食料問題を解決する鍵
現在70億人の地球の人口は、2050年には90億人を超えるとも言われ、すべての人のおなかを満たしていくためには、様々な課題をクリアする必要があります。日照や気温、降水量などの天候に左右されがちで、大地に根付いた植物を病害虫から守りながら育てるこれまでの農業の方法では、安定的な食料供給は難しいのです。そんな中、土を使わずに屋内で野菜などを作る植物工場が、日本の各地で開設され、実際に作られた新鮮(しんせん)な野菜が家庭やレストランで使われています。
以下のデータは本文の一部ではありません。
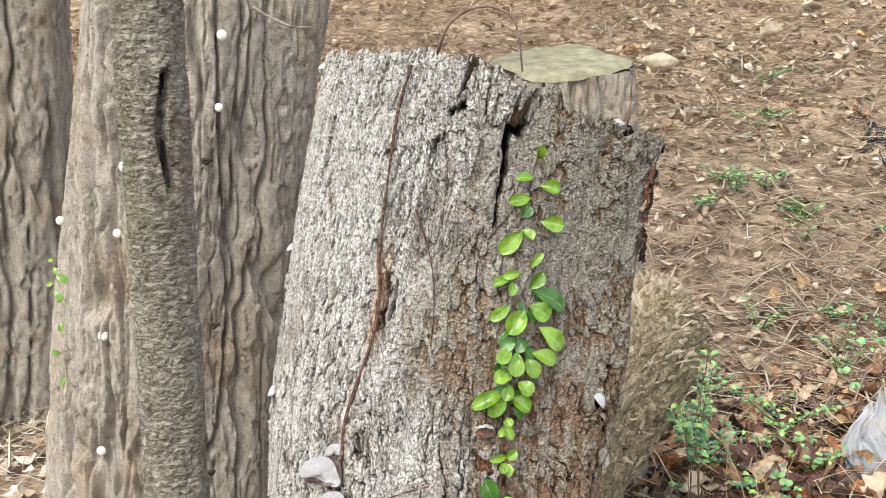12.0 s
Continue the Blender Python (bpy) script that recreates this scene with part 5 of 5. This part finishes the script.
crumpled("plastic_wrapper", "crumpled clear plastic wrapper lying on the leaves", "wrapper", 1.2, 1.96, 0.15, 0.26, 0.0, MAT["film"], 3)
crumpled("plastic_wrapper", "flattened scrap of clear plastic film on the leaves", "wrapper", 1.36, 2.02, 0.2, 0.06, 0.01, MAT["film"], 8, 1.0)
crumpled("black_bag_scrap", "crumpled scrap of black plastic bag on the slope", "plastic", 2.1, 3.6, 0.28, 0.26, 0.0, MAT["black_plastic"], 5, 0.9)
crumpled("black_bag_scrap", "crumpled scrap of black plastic bag on the slope", "plastic", 2.2, 4.2, 0.26, 0.14, 0.0, MAT["black_plastic"], 12, 1.2)
crumpled("black_bag_scrap", "crumpled scrap of black plastic bag on the slope", "plastic", 2.75, 4.2, 0.3, 0.2, 0.0, MAT["black_plastic"], 17, 1.2)


def tuft(x, y, n, length, turn, spread, seed):
    r = random.Random(seed)
    top = thing("grass_tuft", "tuft of long green grass blades over the litter", "grass", group="grass tufts")
    for i in range(n):
        a = radians(turn + r.gauss(0, spread))
        L = length * r.uniform(0.7, 1.15)
        t = np.linspace(0, 1, 10)
        cx, cy = x + r.uniform(-.02, .02) + L * t * math.cos(a), y + r.uniform(-.03, .03) + L * t * math.sin(a)
        cz = ground_z(x, y) + (0.055 if y < 2 else 0.01) + L * (0.45 * t - 0.42 * t * t) * r.uniform(0.6, 1.1)
        w = 0.0055 * (1 - t ** 2) + 0.0006
        V = np.stack([np.stack([cx - s * w * math.sin(a), cy + s * w * math.cos(a), cz + abs(s) * 0.0025], -1) for s in (-1, 0, 1)], 1)
        sheet("blade", V.reshape(-1, 3), quads(10, 3), MAT["grass"], top)


tuft(0.93, 1.21, 13, 0.25, 186, 10, 1)
tuft(0.97, 1.19, 11, 0.29, 190, 8, 2)
tuft(1.55, 3.6, 8, 0.2, 80, 60, 3)
tuft(2.1, 5.0, 10, 0.25, 90, 60, 4)
tuft(1.0, 4.4, 8, 0.2, 90, 70, 5)


def dots_on(label, spots):
    """Small round white fungi on the big trunk, at places of its surface."""
    for x, y, z, r0 in spots:
        a, b = np.meshgrid(np.linspace(0, 2 * math.pi, 20, endpoint=False), np.linspace(0.0, 1.5, 7))
        V = np.stack([x + r0 * np.cos(b) * np.cos(a), y - r0 * 0.7 * np.sin(b), z + r0 * np.cos(b) * np.sin(a)], -1)
        tagged(sheet("white_fungus", V.reshape(-1, 3), quads(7, 20, True), MAT["white_dot"]), label, "fungus", "white fungi on the tree")


# twig arching over the broken top, tatters at its edge
twig = thing("arched_twig", "thin brown twig arching over the broken top", "twig")
tube("stem", [on_stump(-24, 1.14, -0.02), on_stump(-20, 1.185, 0.0), on_stump(-12, 1.205, 0.0), on_stump(-2, 1.185, 0.0), on_stump(4, 1.115, -0.01)], 0.0022, 0.0014, MAT["stem"], twig)
dead_twig = thing("dead_twig", "thin grey dead twig caught on the large furrowed trunk", "twig")
tube("stem", [Vector(p) for p in ((-0.468, 1.47, 1.272), (-0.438, 1.445, 1.253), (-0.383, 1.435, 1.226), (-0.343, 1.46, 1.223))], 0.004, 0.002, MAT["twig"], dead_twig, knots=0.4)
spike = thing("upright_twig", "short dark twig sticking up from the broken rim", "twig")
tube("stem", [on_stump(45, 1.0, -0.03), on_stump(43, 1.05, -0.02), on_stump(41, 1.1, -0.02)], 0.0018, 0.0012, MAT["stem"], spike)
lump_nodes = [(38, 1.035, 0.011, "ear_white"), (41, 1.022, 0.014, "gill")]
for a, z, size, key in lump_nodes:
    q = on_stump(a, z, -0.012)
    u, v = np.meshgrid(np.linspace(0, 2 * math.pi, 24, endpoint=False), np.linspace(-1.5, 1.5, 12))
    R = size * (1 + 0.3 * layered(np.cos(u) * 2 + a, v * 2, 7))
    V = np.stack([q.x + R * np.cos(v) * np.cos(u), q.y + R * np.cos(v) * np.sin(u), q.z + 0.7 * R * np.sin(v)], -1)
    tagged(sheet("dead_fungus_lump", V.reshape(-1, 3), quads(12, 24, True), MAT[key]), "shrivelled black and white fungus lump on the rim", "fungus")
r = random.Random(9)
for i in range(30):
    a, z = r.uniform(52, 66), r.uniform(0.84, 1.0)
    tatter = thing("bark_tatter", "thin dark brown tatter of rotten bark at the broken rim", "bark", group="tatters at the rim")
    rag(tatter, a, z, r.uniform(0.007, 0.014), r.uniform(0.012, 0.032), r.uniform(-50, 50), 400 + i, r.choice(["gill_red", "wood", "hole", "hole"]), 0.002, r.uniform(-40, 40), 1.4, 0.8)

dots_on("small round white fungus on the furrowed bark", [(-0.54, 1.448, 1.213, 0.012), (-0.776, 1.451, 1.128, 0.012), (-0.563, 1.464, 1.053, 0.01), (-0.789, 1.455, 0.927, 0.013), (-0.823, 1.463, 0.771, 0.011), (-0.887, 1.479, 0.521, 0.013), (-0.925, 1.489, 0.227, 0.012), (-1.0, 1.58, 0.79, 0.011)])

# two broad ivy leaves at the foot, and a sprig on the big tree
ivy = thing("ivy_plant", "small dark green ivy plant at the foot of the stump", "plant")
for p, q in (((0.175, 1.2, -0.1), (0.116, 1.19, -0.1)), ((0.124, 1.19, -0.19), (0.172, 1.18, -0.235)), ((0.15, 1.22, -0.2), (0.175, 1.19, -0.21))):
    p, q = Vector(p), Vector(q)
    x = (q - p).normalized()
    n = Vector((0.1, -0.6, 0.8))
    n = (n - x * n.dot(x)).normalized()
    y = n.cross(x)
    v, f, lay_ = blade((q - p).length, (q - p).length * 0.85, cup=0.2, droop=0.1)
    sheet("leaf", v @ np.array([[x[i], y[i], n[i]] for i in range(3)]).T + np.array(p), f, MAT["leaf_dark"], ivy, layers=lay_)
tube("stem", [(0.14, 1.24, -0.28), (0.15, 1.225, -0.21), (0.165, 1.21, -0.15), (0.175, 1.2, -0.1)], 0.0016, 0.001, MAT["stem_green"], ivy)
sprig = thing("climbing_sprig", "yellow-green climbing sprig on the furrowed trunk", "plant")
r = random.Random(4)
for i in range(16):
    z = 0.4 + 0.3 * i / 15
    p = Vector((-1.015 + r.uniform(-.012, .012), 1.55 + 0.02 * r.random(), z))
    q = p + Vector((r.uniform(-.03, .03), -0.012, r.uniform(-.022, .01)))
    x = (q - p).normalized()
    n = Vector((0.1, -1, 0.3))
    n = (n - x * n.dot(x)).normalized()
    y = n.cross(x)
    v, f, lay_ = blade((q - p).length, (q - p).length * 0.6, n=9, k=5)
    sheet("leaf", v @ np.array([[x[k], y[k], n[k]] for k in range(3)]).T + np.array(p), f, MAT["leaf"], sprig, layers=lay_)
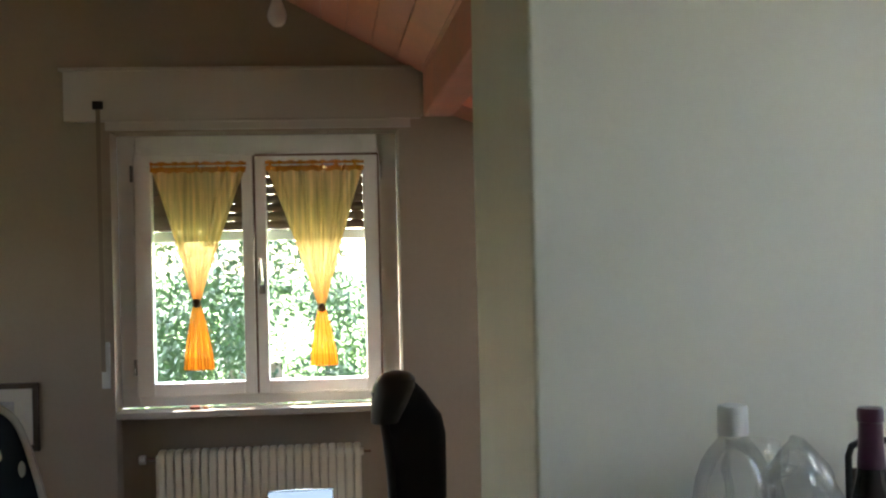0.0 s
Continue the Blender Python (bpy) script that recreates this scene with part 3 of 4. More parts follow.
# cups
def cup(label, at, r=0.033, h=0.085, outside=PORCELAIN, dots=None, handle=True, turn=0.0, rim=PORCELAIN):
    c = thing("cup", label, "cup", "cups by the sink", at, turn)
    part("body", lathe([(r * 0.75, 0), (r * 0.8, 0.002), (r, h * 0.6), (r * 1.0, h - 0.003), (r * 0.99, h)], 32, cap=False), outside, c, "", True)
    part("inside", lathe([(r * 0.99, h), (r * 0.93, h - 0.001), (r * 0.93, h * 0.6), (r * 0.7, 0.006), (0.001, 0.005)], 32, cap=False), rim, c, "", True)
    if handle:
        part("handle", tube(arc([(r * 0.95, 0, h * 0.8), (r + 0.018, 0, h * 0.78), (r + 0.02, 0, h * 0.45), (r * 0.95, 0, h * 0.3)], 5), 0.0035), outside, c, "", True)
    if dots:
        for k in range(7):
            for j in range(2):
                a = radians(-175 + 28 * k + 14 * j)
                z = h * (0.60 + 0.20 * j)
                rr = r * (0.93 + 0.07 * min(1, z / h / 0.6)) + 0.0006
                part("dot", lathe([(0.0068, 0), (0.0066, 0.0006)], 12), dots, c).matrix_basis = Matrix.Translation((rr * math.cos(a), rr * math.sin(a), z)) @ Euler((radians(90), 0, a + radians(90))).to_matrix().to_4x4()
    return c


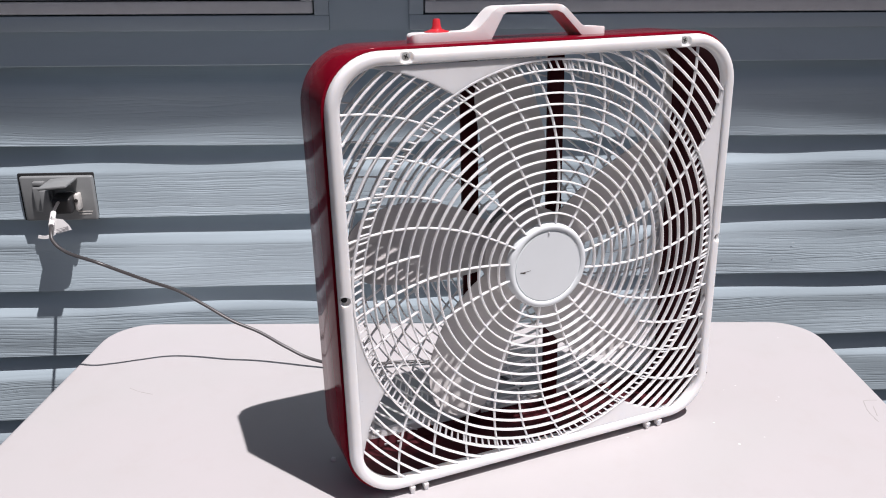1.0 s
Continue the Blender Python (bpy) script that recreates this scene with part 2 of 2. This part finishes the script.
# ---- ground ----
bm = bmesh.new()
bmesh.ops.create_grid(bm, x_segments=8, y_segments=8, size=300)
ground = part("ground", bm, CONCRETE)
tagged(ground, "dull grey-brown weathered ground under the table", "ground", kind="structure")

# ---- house wall ----
WALL = pose(-0.594, 1.294, 0, 0, 0.9, -6.3)
PITCH, BUTT = 0.1370, 1.2015
wall = thing("wall_north", "house wall clad in blue-grey vinyl lap siding", "wall", WALL, kind="structure")
W0, W1 = -2.2, 3.0
WIN = [(-0.85, 0.3995), (0.5841, 1.75)]
SILL, HEAD, TOP = 1.283, 2.25, 3.068
for x0, x1, z0, z1 in ((W0, W1, 0, SILL), (W0, WIN[0][0], SILL, HEAD), (WIN[0][1], WIN[1][0], SILL, HEAD), (WIN[1][1], W1, SILL, HEAD), (W0, W1, HEAD, TOP)):
    part("sheathing", box(x1 - x0, 0.12, z1 - z0, ((x0 + x1) / 2, 0.0890, (z0 + z1) / 2)), TRIM, wall, smooth=False)

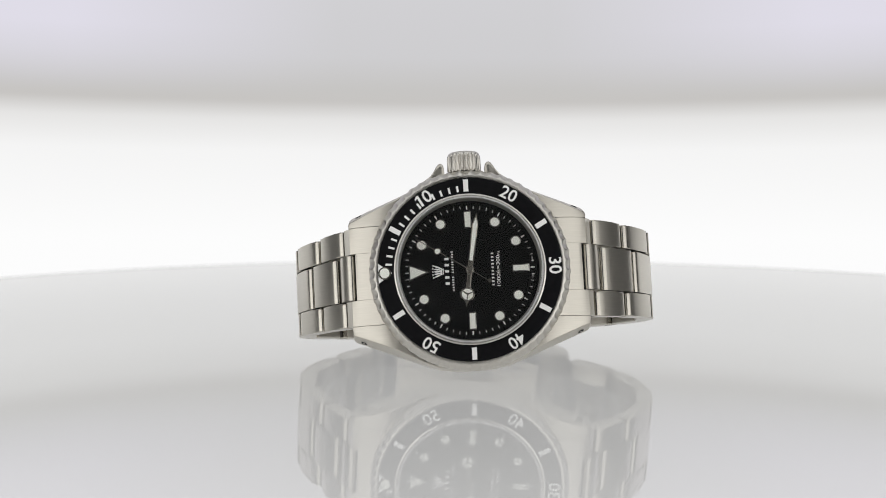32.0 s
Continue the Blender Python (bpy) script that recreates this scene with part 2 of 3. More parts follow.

農薬を使わずに栽培(さいばい)できるなど利点は多く、日本の技術は海外でも注目を集めています。

日本各地で作られている植物工場の内部 ©ベジタス
1年中生産が可能
植物工場は、植物の生育に必要な光や温度、湿度、養分などをコンピュータで人工的に管理しながら栽培する施設(しせつ)です。屋根を開けて太陽の光を利用する場合もありますが、日本で今注目を集めているのが完全に閉鎖(へいさ)された屋内で、太陽光の代わりに、蛍光灯(けいこうとう)や発光ダイオード(LED)照明などの人工光を使う方式です。土の代わりに、養分を入れた水で育てます。太陽の日照時間や温度に左右されないため季節に関係や場所にも関係なく、一年中ずっと安定的に生産できます。屋内ですから病害虫の混入がなかったり、雑草が生えたりしないため、農薬を使わずに安全な野菜を生産できるのも大きな特長です。最近は、LED照明の光の波長を変えるなどして、より栄養価の高い植物を育てるための研究も進んでいます。
現在日本には、人工光のみで植物を栽培する工場が全国で30施設以上あるとされていますが、現在、急激(きゅうげき)なスピードで、各地で開設する計画が進んでいます。